Госпожа Фальк представительница, конечно, крайнего мнения, но её заявления несомненно являлись выводом из примеров, которые она имела перед глазами.
Чтобы укрепить взаимные отношения и скорее изучить новый край, «Государю Императору угодно было, чтобы в «Северной Почте» помещаемы были статьи из городов Новой Финляндии; почему О. Козадавлев получил (в апреле 1810 г.) приказание «отнестись» к Сперанскому, дабы он сообщал нужные для сего сведения, как то: относительно выгод, каковые получила Финляндия присоединением своим к России; относительно вышедших по сему случаю постановлений, и о всех происшествиях, достойных внимания публики, в области сей случающихся». К сожалению, из этого доброго намерения ничего не вышло, и статьи о Финляндии в русской повременной печати начала XIX ст. составляли большую редкость.
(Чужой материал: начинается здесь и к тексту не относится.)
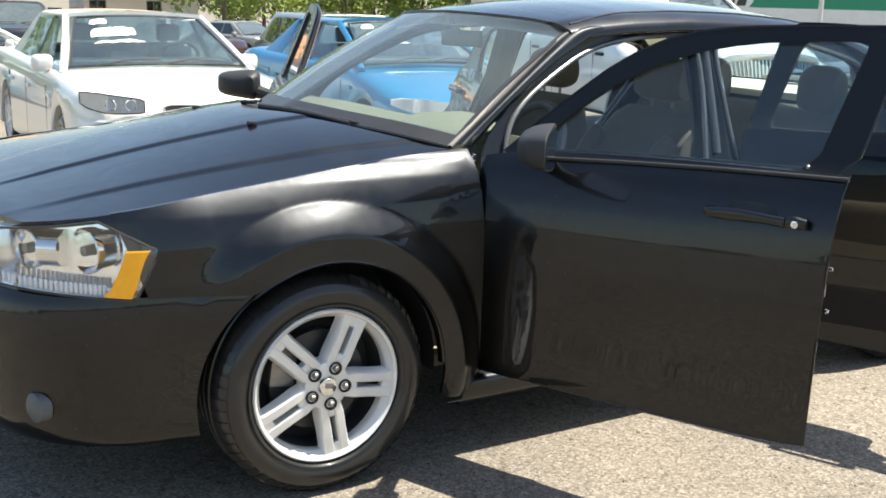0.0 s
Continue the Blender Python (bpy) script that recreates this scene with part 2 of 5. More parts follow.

С тем же сожалением приходится отнестись к финляндской печати, где Россия упоминалась реже, чем необитаемые части земного шара. Официальная газета «Abo Allmänna Tidning» сообщала подробно рапорты русских полководцев о блестящих победах в период Наполеоновских войн, — но газета была мало распространена и то лишь среди интеллигентных классов, — а потому эти известия не возбуждали ни малейшего энтузиазма. После войны Россия почти исчезла с газетных столбцов, вплоть до Восточной кампании 1854 — 1855 гг.
В тех же видах укрепления государственной связи между вновь приобретенной Финляндией и остальными частями Империи обращено было внимание на водворение русского языка в учреждениях края. Для этого прежде всего потребовалось насаждение русского государственного языка в местных учебных заведениях.